Python Example: Cross-Validation
def cross_validate_extraction(html_content, prompt):
results = []
# Method 1: LLM extraction
try:
llm_result = extract_data_with_llm(html_content, prompt)
results.append(('llm', llm_result))
except Exception as e:
logger.warning(f"LLM extraction failed: {e}")
# Method 2: Traditional parsing
try:
soup = BeautifulSoup(html_content, 'html.parser')
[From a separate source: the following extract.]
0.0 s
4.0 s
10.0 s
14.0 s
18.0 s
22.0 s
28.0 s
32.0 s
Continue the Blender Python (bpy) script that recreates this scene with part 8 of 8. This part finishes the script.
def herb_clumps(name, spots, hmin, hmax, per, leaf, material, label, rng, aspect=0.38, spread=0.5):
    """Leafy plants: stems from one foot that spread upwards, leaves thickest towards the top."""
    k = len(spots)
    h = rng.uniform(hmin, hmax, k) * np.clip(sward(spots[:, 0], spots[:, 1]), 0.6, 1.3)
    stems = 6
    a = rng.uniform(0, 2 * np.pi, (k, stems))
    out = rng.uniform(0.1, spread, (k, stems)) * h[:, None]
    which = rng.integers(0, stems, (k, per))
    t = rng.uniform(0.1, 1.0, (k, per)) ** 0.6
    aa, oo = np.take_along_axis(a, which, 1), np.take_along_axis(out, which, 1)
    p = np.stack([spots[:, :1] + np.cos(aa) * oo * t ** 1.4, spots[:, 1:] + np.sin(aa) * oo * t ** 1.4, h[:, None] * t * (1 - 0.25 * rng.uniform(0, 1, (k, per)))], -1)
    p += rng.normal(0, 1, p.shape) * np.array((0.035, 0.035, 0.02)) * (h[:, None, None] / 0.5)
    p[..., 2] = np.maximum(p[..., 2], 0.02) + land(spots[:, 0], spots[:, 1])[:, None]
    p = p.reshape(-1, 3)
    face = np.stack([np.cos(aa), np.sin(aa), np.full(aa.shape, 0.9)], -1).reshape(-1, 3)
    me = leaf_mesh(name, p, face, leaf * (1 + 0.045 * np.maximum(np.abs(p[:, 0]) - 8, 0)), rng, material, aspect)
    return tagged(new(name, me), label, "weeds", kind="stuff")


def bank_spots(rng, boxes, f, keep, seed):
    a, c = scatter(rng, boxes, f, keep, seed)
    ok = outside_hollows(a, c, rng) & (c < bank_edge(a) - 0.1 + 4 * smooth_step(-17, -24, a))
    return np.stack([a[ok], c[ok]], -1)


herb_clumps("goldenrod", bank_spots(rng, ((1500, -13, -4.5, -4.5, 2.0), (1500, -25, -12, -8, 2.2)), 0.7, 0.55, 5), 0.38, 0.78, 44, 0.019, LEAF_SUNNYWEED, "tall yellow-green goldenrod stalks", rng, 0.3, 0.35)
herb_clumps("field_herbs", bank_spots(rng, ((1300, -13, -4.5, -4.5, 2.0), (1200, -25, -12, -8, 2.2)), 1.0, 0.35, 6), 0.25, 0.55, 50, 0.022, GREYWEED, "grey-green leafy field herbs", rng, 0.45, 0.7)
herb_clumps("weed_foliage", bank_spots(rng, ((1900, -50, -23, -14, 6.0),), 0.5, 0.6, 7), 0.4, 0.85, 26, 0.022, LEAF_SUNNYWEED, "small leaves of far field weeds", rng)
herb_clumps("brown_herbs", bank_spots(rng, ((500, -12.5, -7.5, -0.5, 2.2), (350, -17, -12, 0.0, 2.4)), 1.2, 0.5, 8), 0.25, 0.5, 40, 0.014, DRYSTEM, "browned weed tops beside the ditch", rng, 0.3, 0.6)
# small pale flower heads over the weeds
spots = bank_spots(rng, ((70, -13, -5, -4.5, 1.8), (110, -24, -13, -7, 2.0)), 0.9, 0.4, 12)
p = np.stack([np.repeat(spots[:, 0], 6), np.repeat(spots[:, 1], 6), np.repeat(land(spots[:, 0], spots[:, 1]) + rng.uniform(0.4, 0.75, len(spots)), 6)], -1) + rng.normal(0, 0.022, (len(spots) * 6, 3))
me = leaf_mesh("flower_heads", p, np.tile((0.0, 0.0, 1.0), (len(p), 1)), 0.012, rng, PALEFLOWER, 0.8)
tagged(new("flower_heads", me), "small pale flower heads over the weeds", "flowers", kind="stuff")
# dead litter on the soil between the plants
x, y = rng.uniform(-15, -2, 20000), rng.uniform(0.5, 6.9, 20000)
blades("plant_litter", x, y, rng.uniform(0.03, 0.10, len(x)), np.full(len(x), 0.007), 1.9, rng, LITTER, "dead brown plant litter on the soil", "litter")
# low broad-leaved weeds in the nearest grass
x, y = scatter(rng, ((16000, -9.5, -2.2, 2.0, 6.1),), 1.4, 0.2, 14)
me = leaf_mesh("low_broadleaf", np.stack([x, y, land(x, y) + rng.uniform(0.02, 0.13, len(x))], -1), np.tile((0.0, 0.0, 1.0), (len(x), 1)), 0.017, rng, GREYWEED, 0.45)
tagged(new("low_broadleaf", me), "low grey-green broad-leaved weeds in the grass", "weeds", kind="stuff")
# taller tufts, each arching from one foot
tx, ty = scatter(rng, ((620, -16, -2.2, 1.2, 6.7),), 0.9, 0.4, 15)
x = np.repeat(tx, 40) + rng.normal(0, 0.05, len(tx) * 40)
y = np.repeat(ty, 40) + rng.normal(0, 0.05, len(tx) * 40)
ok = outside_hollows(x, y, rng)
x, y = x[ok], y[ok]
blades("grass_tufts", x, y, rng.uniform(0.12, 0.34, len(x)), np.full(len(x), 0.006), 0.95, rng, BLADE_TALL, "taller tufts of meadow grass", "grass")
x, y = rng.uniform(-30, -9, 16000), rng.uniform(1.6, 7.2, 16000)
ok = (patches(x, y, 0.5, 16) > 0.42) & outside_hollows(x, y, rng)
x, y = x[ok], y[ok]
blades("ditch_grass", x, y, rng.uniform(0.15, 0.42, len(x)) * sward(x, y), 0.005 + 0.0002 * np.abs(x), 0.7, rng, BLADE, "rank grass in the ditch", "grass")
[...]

price_elem = soup.select_one('[itemprop="price"]')
if price_elem:
traditional_result = {'price': float(price_elem.get('content', 0))}
results.append(('traditional', traditional_result))
except Exception as e:
logger.warning(f"Traditional extraction failed: {e}")
# Compare results
if len(results) >= 2:
llm_price = results[0][1].get('price')
traditional_price = results[1][1].get('price')
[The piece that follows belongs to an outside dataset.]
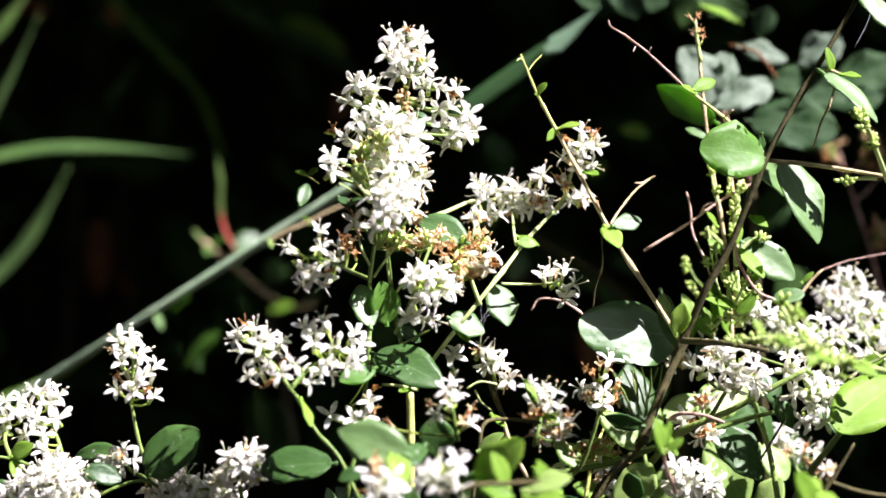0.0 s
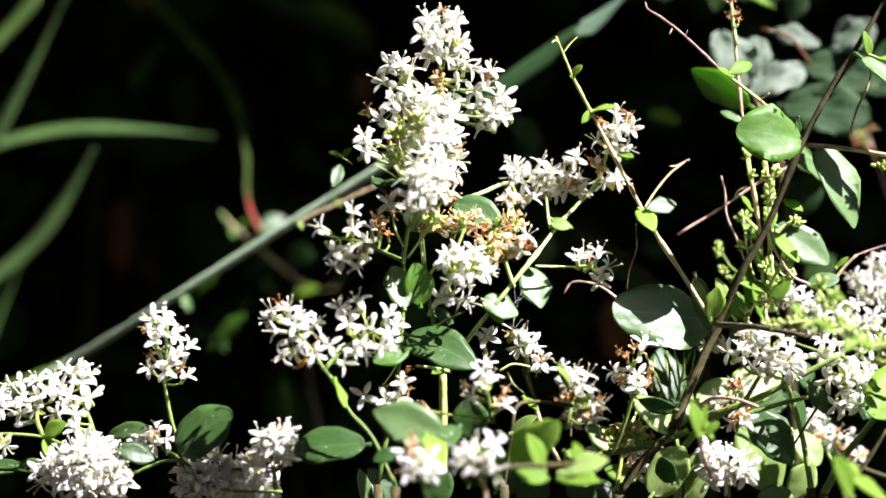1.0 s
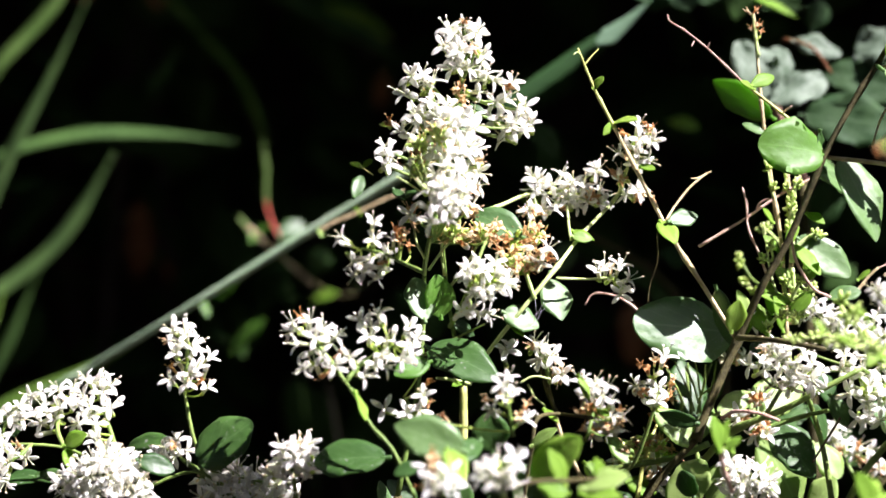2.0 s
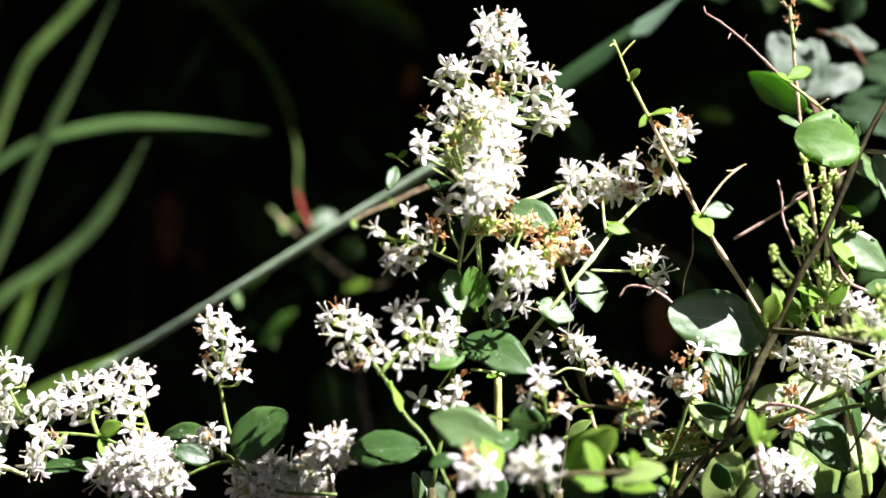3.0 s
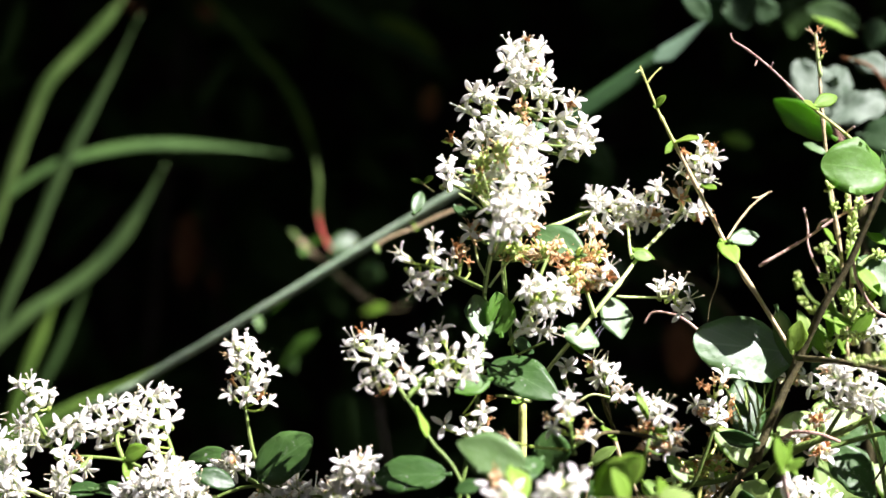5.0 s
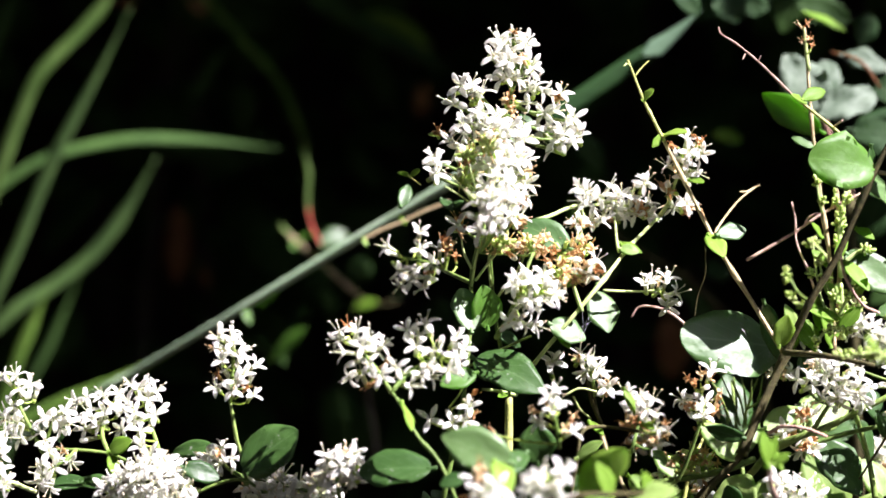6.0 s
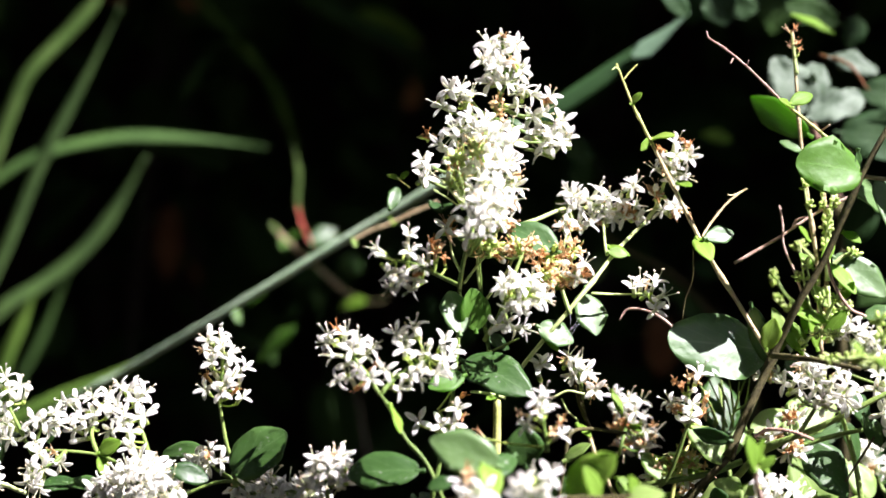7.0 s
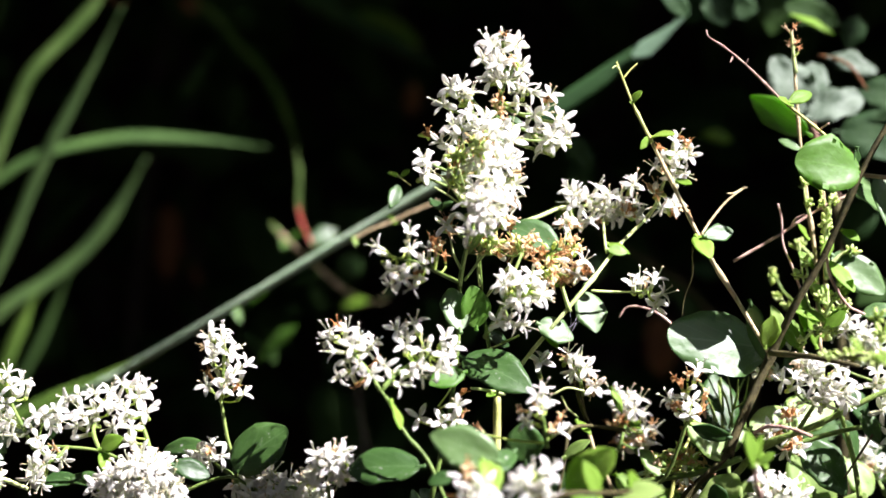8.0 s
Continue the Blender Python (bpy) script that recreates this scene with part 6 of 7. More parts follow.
leaf(branch, (0.061, 0.03, -0.0468), (0.0523, 0.03, -0.0439), 0.00579, mat=LEAF_YOUNG)
leaf(branch, (0.0558, 0.02, -0.0545), (0.0487, 0.02, -0.0517), 0.00568, mat=LEAF_YOUNG)
leaf(branch, (0.0512, 0.016, -0.0597), (0.0442, 0.016, -0.0541), 0.0062, mat=LEAF)
stem(branch, "side_stem", [(0.0662, 0, -0.0592), (0.066, 0, -0.0511), (0.0649, 0, -0.0443)], 0.00041, 0.00034, BARK)
stem(branch, "side_stem", [(0.0495, -0.004, -0.0582), (0.0534, -0.006, -0.0492), (0.0586, -0.008, -0.0436)], 0.00081, 0.00067, BARK)
leaf(branch, (0.0444, 0, -0.0586), (0.0376, 0, -0.0512), 0.0082, mat=LEAF)
leaf(branch, (0.0284, 0.01, -0.0605), (0.0326, 0.01, -0.0521), 0.00836, mat=LEAF)
leaf(branch, (0.0218, 0.02, -0.0574), (0.0288, 0.02, -0.0475), 0.00994, mat=LEAF)
leaf(branch, (0.0387, 0.02, -0.0474), (0.0459, 0.02, -0.0545), 0.0071, mat=LEAF_YOUNG)
leaf(branch, (0.0147, 0.02, -0.056), (0.0189, 0.02, -0.0461), 0.00852, mat=LEAF)
leaf(branch, (-0.0033, 0, -0.0588), (-0.0102, 0, -0.0499), 0.00765, mat=LEAF)
leaf(branch, (0.005, -0.02, -0.0558), (0.0089, -0.02, -0.048), 0.00787, mat=LEAF)
leaf(branch, (-0.0098, -0.01, -0.057), (-0.0118, -0.01, -0.049), 0.00348, face=(0.35, -0.8, 0.5), mat=LEAF_PALE)
stem(branch, "dry_twig", [(0.0971, -0.01, -0.0333), (0.0938, -0.01, -0.0387), (0.0905, -0.01, -0.044)], 0.00033, 0.00027, BARK)
leaf(branch, (0.0938, 0.01, -0.0575), (0.0994, 0.01, -0.0492), 0.00697, mat=LEAF_LIGHT)
leaf(branch, (0.084, 0, -0.0578), (0.0922, 0, -0.0551), 0.00601, face=(0.35, -0.8, 0.5), mat=LEAF_PALE)
leaf(branch, (0.0813, 0.02, -0.036), (0.0870, 0.0284, -0.0260), 0.00852, face=(0.31, -0.81, 0.5), mat=LEAF_LIGHT)
leaf(branch, (0.1012, 0.02, -0.0317), (0.0955, 0.02, -0.0246), 0.0071, mat=LEAF)
leaf(branch, (0.099, 0.05, -0.0349), (0.09, 0.05, -0.0394), 0.00901, mat=LEAF_PALE)
leaf(branch, (0.1144, 0.06, -0.0507), (0.1083, 0.06, -0.0416), 0.0107, mat=LEAF)
leaf(branch, (0.1175, 0.06, -0.0354), (0.1266, 0.06, -0.0415), 0.00917, mat=LEAF)

# spent flower sprays low in the shrub

branch = thing("privet_branch", (0.0503, 0.0040, -0.0555), "low privet spray of spent golden brown flowers and green calyces", "shrub branch", "flowering privet branches", "")
stem(branch, "stem", [(0.0503, 0.0040, -0.0555), (0.0513, 0.0050, -0.0494), (0.0527, 0.0060, -0.0433)], 0.0006, 0.00045, STEM_OLIVE)
rooted(branch, (0.0503, 0.0040, -0.0555), (0.048, 0.03, -0.53), 0.0022, 0.0011)
flower_cluster(branch, [(0.0520, 0.0000, -0.0453), (0.0520, -0.0040, -0.0425), (0.0521, -0.0060, -0.0399)], tufts=[((0.0473, -0.0060, -0.0404), 0.00189, 0.00135, "swsssw"), ((0.0515, -0.0080, -0.0388), 0.00269, 0.00161, "ssswsssw"), ((0.0549, -0.0080, -0.0407), 0.00242, 0.00161, "ssswsswo"), ((0.0498, -0.0080, -0.0435), 0.00242, 0.00108, "sswsss"), ((0.0578, -0.0060, -0.0433), 0.00162, 0.00108, "ssws"), ((0.0450, 0.0040, -0.0450), 0.00165, 0.00138, "oosw"), ((0.0541, -0.0060, -0.0450), 0.00189, 0.00108, "sswo"), ((0.0572, 0.0040, -0.0301), 0.00165, 0.00110, "wsw")], seed=61, mat=STEM_OLIVE, size=0.9)

# low front shoots

branch = thing("privet_branch", (0.0146, -0.09, -0.0455), "low privet shoot with white flowers and broad green leaves", "shrub branch", "flowering privet branches", "")
stem(branch, "stem", [(0.0169, -0.09, -0.0522), (0.0163, -0.092, -0.0453), (0.0152, -0.093, -0.0416)], 0.00051, 0.00045, BARK_TAN)
stem(branch, "side_stem", [(0.0158, -0.093, -0.0418), (0.0225, -0.092, -0.0406), (0.0304, -0.09, -0.0405), (0.0383, -0.09, -0.04)], 0.0005, 0.00045, BARK)
rooted(branch, (0.0169, -0.09, -0.0522), (0.013, -0.04, -0.53), 0.0022, 0.0011)
flower_cluster(branch, [(0.0157, -0.093, -0.044), (0.0152, -0.094, -0.0412)], tufts=[((0.0147, -0.094, -0.0377), 0.00411, 0.00233, "ooooc"), ((0.0131, -0.094, -0.0397), 0.00233, 0.00122, "oo"), ((0.0173, -0.094, -0.0399), 0.00145, 0.00145, "oo")], seed=57)
flower_cluster(branch, [(0.0045, -0.09, -0.0454), (0.0036, -0.09, -0.0426), (0.0029, -0.09, -0.0398)], tufts=[((0.003, -0.09, -0.0398), 0.00303, 0.00191, "ooow"), ((0.0012, -0.09, -0.0373), 0.00123, 0.00101, "www"), ((0.0045, -0.09, -0.0418), 0.00146, 0.00101, "oo"), ((0.0005, -0.09, -0.0413), 0.00101, 0.00079, "ow")], seed=58)
flower_cluster(branch, [(0.0186, -0.054, -0.0347), (0.018, -0.055, -0.031), (0.0174, -0.056, -0.0273)], blooms=[((0.0169, -0.057, -0.0267), "o"), ((0.0162, -0.056, -0.0236), "o"), ((0.0143, -0.056, -0.0291), "o"), ((0.0206, -0.055, -0.0292), "w"), ((0.0174, -0.055, -0.0222), "o"), ((0.0196, -0.056, -0.0303), "w"), ((0.0213, -0.054, -0.028), "w"), ((0.0156, -0.055, -0.0249), "w"), ((0.0131, -0.054, -0.0268), "w"), ((0.0184, -0.054, -0.025), "o"), ((0.0211, -0.054, -0.0311), "o"), ((0.004, -0.055, -0.0309), "w")], seed=59, size=0.85)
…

# Check if prices are within 5% of each other
if abs(llm_price - traditional_price) / traditional_price > 0.05:
logger.warning(
f"Price mismatch detected! LLM: {llm_price}, Traditional: {traditional_price}"
)
# Use traditional method when there's a discrepancy
return results[1][1]
return results[0][1] if results else None
Best Practices Summary
- Always use retry logic with exponential backoff for transient errors
- Validate all LLM outputs against expected schemas before using them
- Implement fallback mechanisms to traditional scraping when LLMs fail
- Monitor costs and set budgets to prevent unexpected charges
- Handle token limits by intelligently truncating or chunking content
- Log all errors systematically to identify patterns and improve reliability
- Cross-validate critical data to catch hallucinations
- Set appropriate timeouts for both network requests and LLM API calls, similar to handling timeouts in browser automation
Conclusion
Error handling for LLM-based web scraping requires a multi-layered approach that addresses both traditional scraping challenges and LLM-specific issues. By implementing robust retry logic, validation, fallback mechanisms, and monitoring, you can build reliable scraping systems that gracefully handle failures while controlling costs.
Remember that LLMs are probabilistic systems, so perfect reliability is impossible. The key is to design your error handling strategy to fail gracefully, provide useful fallbacks, and give you visibility into what's happening in your scraping pipeline.